The evening readings: Janet Sarbanes read from a novel about the president’s daughter; Bernadette Mayer read some hilarious n+7 poems (the source texts of which seemed to be sexual instruction manuals); Vanessa Place read from her novel Dies: A Sentence; Christine Wertheim read some visual poetry (which, she explained, was meant to be looked at and not necessarily read); Doug Nufer read some Oulipian-inspired work and sang a tin pan alley song (I believe it was a poem sung backwards); Rob Wittig read some Google poems; Tan Lin read from an unpublished novel (for a more detailed account of Tan’s reading check out Stan Apps at Refried Oracle Phone); and Rodrigo Toscano (along with Christian Bök, Stephanie Young and Brian Kim Stefans, all of whom I was happy to finally meet) read from a play (I didn’t catch the title) which was definitely the highlight of the night.

Okay, I’ve gone on long enough, and probably longer than I ever have before.
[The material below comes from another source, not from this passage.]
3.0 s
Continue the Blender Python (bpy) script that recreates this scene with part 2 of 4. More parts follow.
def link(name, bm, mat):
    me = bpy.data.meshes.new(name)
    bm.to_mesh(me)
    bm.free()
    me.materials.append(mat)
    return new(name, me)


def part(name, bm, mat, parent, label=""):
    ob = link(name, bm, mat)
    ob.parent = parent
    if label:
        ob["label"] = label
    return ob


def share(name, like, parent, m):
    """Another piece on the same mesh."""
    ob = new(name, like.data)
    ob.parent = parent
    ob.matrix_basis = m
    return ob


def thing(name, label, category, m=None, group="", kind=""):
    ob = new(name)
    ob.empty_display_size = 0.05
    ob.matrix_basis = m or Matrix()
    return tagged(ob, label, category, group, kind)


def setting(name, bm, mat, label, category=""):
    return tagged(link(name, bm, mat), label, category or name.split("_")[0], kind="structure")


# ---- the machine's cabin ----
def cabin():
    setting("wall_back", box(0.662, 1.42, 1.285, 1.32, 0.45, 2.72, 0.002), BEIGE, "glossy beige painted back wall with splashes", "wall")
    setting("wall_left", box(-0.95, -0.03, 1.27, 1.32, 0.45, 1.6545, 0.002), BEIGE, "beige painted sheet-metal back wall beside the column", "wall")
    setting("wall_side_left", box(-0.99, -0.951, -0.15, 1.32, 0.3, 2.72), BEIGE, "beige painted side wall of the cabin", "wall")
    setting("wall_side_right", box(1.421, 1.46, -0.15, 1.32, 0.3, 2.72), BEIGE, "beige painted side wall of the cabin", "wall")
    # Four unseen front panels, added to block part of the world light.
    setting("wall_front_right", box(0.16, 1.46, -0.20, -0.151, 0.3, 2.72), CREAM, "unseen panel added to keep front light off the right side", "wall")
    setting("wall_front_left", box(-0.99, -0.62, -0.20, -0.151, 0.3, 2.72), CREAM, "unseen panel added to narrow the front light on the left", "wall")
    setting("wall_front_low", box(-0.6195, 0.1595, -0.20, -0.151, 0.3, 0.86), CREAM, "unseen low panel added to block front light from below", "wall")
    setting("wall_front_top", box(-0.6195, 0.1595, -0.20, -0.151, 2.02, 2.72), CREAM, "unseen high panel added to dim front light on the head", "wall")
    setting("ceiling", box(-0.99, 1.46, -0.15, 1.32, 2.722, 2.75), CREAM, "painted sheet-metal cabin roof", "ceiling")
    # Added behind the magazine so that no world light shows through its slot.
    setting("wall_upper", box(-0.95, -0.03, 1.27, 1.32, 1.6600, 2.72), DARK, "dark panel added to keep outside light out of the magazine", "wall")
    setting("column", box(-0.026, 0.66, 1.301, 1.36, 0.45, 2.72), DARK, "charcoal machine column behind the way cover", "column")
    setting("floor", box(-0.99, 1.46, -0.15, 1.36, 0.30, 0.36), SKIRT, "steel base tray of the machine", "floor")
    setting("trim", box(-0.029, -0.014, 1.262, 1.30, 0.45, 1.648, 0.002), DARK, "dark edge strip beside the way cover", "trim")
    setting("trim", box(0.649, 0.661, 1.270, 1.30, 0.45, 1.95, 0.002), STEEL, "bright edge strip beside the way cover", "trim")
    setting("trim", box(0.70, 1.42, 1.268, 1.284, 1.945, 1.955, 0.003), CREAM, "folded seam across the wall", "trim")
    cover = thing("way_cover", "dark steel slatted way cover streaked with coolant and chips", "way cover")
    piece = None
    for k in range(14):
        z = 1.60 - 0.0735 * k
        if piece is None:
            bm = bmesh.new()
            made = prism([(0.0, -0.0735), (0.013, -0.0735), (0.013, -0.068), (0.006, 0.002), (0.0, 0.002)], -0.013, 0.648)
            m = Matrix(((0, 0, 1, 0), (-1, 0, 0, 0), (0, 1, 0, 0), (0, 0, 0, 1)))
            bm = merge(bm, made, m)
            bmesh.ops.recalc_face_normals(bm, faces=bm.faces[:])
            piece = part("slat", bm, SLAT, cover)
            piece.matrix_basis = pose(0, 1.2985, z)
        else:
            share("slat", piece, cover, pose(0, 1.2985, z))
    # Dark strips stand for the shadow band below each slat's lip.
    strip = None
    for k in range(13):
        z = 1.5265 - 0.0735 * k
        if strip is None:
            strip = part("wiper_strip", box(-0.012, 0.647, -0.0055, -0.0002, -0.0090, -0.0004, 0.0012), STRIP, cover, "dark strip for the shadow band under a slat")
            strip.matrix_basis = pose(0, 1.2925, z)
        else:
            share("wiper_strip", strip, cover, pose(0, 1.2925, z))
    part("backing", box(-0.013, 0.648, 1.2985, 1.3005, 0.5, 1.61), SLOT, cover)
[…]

If you attended the conference and wish to add anything or correct my mistakes or clarify any misunderstandings, please comment. And check back soon for Part 2.

*CORRECTIONS: Doug Nufer sends word that the book he had the prisoners read was not Never Again, but Negativeland (where each sentence has a negative construction). Also, and I can't believe I didn't recognize this, the song Nufer sang was "Star Dust" with the lyrics rearranged by spoonerism and inversion.